With an integrated PDU system, there is no need for a dedicated controller for the electronic locks. The locks also get powered up through auxiliary ports on the PDU. Operators can monitor, manage and authorize each cabinet access attempt wherever the cabinet is situated through remote management to the PDU, which is already part of the data center cabinet ecosystem. This significantly reduces the initial cost of deployment of cabinet-level locks as well as ongoing operating costs. Using this integrated, intuitive interface, data center operators are easily able to provide log reports for critical audit trails for regulatory compliance. It also reduces the need for wiring the electronic access systems to security panels, eliminating another unnecessary expense.

Card IDs can be stored within the PDU web interface. The PDU firmware should support either a standalone list of authorized users or integrate with third-party databases that control user access and rights management. For centralized authentication, either enterprise authentication services (i.e., those supporting networking protocols RADIUS, LDAP, Active Directory) or a DCIM solution can be used.

Networking Through a Separate Controller Module

Electronic locks can also be managed through a dedicated controller module located in every cabinet. While this does increase the initial hardware cost, ongoing operational costs can still be significantly reduced by networking several locks through advanced IP consolidation technology. The PDUs that support IP consolidation allow multiple PDUs to connect through a single physical network connection, IP address and interface, thereby reducing network overhead to monitor at the rack level. For example, some IP consolidation solutions allow up to 32 controllers to be networked under only one IP address with an alternate second connection for failover capability. This means MTDCs and colocation providers do not have to pass on unnecessary networking costs to their tenants.

Like the PDU-integrated system, authentication and management could be provided through interfaces that IT organizations already use. For the widest range of compatibility and security for the network, ensure that the PDU or the dedicated controller supports the IPv4 and IPv6 protocols for TCP/IP addressing with static or dynamic address assignments. Simple network management protocol (SNMP) v1, v2c and v3 protocols should be used for third-party DCIM software integration. The web interface should support HTTP or HTTPS sessions with definable ports. Network connections should support encryption and certificates.
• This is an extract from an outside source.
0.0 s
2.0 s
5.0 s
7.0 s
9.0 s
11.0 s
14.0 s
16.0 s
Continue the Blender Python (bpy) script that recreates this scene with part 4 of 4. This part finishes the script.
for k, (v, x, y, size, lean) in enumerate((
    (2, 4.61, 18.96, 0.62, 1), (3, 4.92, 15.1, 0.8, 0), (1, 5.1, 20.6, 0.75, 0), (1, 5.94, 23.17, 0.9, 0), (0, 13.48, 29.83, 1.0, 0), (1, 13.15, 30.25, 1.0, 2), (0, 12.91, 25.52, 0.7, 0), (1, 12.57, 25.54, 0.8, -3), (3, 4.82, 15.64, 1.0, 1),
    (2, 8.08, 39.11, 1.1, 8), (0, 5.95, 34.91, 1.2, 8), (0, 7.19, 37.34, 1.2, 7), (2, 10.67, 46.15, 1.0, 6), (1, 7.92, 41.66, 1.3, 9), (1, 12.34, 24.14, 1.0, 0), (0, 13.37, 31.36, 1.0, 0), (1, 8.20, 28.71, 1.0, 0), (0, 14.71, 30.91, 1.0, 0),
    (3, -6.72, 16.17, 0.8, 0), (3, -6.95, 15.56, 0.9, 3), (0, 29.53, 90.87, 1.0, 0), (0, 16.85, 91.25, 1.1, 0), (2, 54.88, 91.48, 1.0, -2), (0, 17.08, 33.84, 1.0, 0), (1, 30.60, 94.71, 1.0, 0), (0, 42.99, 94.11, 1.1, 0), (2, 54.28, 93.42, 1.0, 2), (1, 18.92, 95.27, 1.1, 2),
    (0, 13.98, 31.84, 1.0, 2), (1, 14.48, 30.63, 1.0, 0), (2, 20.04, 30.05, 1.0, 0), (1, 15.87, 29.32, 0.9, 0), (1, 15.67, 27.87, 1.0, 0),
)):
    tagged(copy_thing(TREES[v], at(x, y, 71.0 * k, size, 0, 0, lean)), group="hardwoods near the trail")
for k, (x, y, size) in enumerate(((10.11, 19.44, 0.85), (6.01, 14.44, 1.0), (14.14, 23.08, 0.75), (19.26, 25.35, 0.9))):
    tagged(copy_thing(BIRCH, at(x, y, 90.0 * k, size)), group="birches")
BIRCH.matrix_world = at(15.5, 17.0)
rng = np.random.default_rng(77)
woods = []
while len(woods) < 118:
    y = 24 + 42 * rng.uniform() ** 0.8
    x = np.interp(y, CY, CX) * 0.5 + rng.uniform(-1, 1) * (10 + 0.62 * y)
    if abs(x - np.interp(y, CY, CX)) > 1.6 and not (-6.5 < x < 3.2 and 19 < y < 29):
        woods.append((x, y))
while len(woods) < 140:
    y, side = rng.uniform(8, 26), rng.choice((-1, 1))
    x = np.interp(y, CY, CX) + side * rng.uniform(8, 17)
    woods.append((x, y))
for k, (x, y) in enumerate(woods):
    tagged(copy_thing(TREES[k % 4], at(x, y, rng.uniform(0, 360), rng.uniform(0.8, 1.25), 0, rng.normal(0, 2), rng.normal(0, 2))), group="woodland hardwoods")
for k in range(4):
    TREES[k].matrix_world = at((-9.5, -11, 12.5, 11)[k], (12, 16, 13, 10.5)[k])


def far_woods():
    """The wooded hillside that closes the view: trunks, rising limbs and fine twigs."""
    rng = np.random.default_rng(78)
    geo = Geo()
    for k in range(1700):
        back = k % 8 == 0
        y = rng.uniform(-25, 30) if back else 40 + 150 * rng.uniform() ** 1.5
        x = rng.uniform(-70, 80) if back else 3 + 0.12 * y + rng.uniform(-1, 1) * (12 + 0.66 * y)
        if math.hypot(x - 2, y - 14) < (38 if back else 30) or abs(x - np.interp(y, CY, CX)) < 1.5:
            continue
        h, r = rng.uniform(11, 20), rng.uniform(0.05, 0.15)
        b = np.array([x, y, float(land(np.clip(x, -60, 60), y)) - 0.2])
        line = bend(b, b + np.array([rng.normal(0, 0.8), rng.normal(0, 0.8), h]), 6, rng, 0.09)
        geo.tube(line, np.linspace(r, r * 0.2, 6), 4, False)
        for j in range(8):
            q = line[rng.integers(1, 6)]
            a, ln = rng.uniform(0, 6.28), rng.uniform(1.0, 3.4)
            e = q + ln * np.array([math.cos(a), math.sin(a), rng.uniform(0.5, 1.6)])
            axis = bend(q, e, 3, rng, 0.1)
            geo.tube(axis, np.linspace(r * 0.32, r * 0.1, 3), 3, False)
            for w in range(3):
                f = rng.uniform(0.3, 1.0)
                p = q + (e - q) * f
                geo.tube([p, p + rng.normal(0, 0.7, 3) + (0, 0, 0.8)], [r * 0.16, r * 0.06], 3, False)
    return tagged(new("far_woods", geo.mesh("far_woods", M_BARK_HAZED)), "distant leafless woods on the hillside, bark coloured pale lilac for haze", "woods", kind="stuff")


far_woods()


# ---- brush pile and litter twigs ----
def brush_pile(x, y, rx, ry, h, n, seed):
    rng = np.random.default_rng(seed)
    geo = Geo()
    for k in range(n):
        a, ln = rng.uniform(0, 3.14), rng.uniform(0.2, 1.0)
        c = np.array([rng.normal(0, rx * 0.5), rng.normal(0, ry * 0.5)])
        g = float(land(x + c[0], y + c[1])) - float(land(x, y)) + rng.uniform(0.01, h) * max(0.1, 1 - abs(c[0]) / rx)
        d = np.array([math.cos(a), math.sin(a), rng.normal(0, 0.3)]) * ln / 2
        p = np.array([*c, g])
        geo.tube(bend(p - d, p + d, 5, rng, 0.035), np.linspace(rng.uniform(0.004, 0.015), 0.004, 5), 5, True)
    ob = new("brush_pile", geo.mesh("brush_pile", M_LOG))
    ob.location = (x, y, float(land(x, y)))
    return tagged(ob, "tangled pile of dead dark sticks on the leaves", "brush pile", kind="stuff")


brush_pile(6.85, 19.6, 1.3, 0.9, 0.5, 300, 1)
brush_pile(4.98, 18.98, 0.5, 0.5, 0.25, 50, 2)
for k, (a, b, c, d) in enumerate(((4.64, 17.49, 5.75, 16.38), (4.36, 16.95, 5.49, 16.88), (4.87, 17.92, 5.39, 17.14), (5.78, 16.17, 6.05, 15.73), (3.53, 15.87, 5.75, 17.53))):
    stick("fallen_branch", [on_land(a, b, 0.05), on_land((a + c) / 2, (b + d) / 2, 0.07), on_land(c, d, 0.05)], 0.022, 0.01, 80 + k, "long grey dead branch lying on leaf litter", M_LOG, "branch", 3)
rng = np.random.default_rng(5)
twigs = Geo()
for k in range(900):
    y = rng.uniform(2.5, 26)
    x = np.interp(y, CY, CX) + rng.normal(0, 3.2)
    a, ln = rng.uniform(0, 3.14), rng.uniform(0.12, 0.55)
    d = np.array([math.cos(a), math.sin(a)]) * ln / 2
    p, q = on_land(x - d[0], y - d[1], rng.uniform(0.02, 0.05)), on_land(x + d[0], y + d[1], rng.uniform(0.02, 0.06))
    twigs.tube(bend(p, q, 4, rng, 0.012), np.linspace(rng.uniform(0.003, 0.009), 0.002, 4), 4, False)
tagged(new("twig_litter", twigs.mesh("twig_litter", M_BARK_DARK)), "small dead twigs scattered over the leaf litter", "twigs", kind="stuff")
The email server connection should be outbound only with transport layer security (TLS) and definable ports. For ease of maintenance, the controller module should support bulk configuration and firmware upgrades. The firmware should log every system change.

Networking Through Security Access Panels

With this approach, cabinet-level electronic locks get connected to a Wiegand technology-based security access panel that in turn communicates with a building access control solution. The security panels provide power to the locks. The advantage of this approach is that it leverages the same access control system that is used for campus security. On the flip side, it requires wiring from each electronic lock and door sensor to a centralized panel. This typically involves an electrician to wire the handles, including installation of conduit or a pathway structure to secure or isolate the electronic lock wiring from network and power cables. Given the high number of cabinets on a data center floor, this solution requires installation of additional access control panels for connecting the handles on the cabinets. It is powered and controlled from that system and that system’s software.

CONCLUSION

To summarize, as higher amounts of confidential data get stored in the cloud, physical access control at the cabinet level needs to become a norm rather than an exception. A myriad of solutions that vary based on the level of security, management modes and budgets are available for organizations to consider. Technology media company International Data Group (IDG) predicts 50 ZB of data will be created worldwide this year. It is safe to say that enterprise businesses that inspire trust and know how to ethically address risk, security, and compliance will excel in a big way.

Ashish Moondra, CPI Sr. Product Manager Power, Electronics & Software.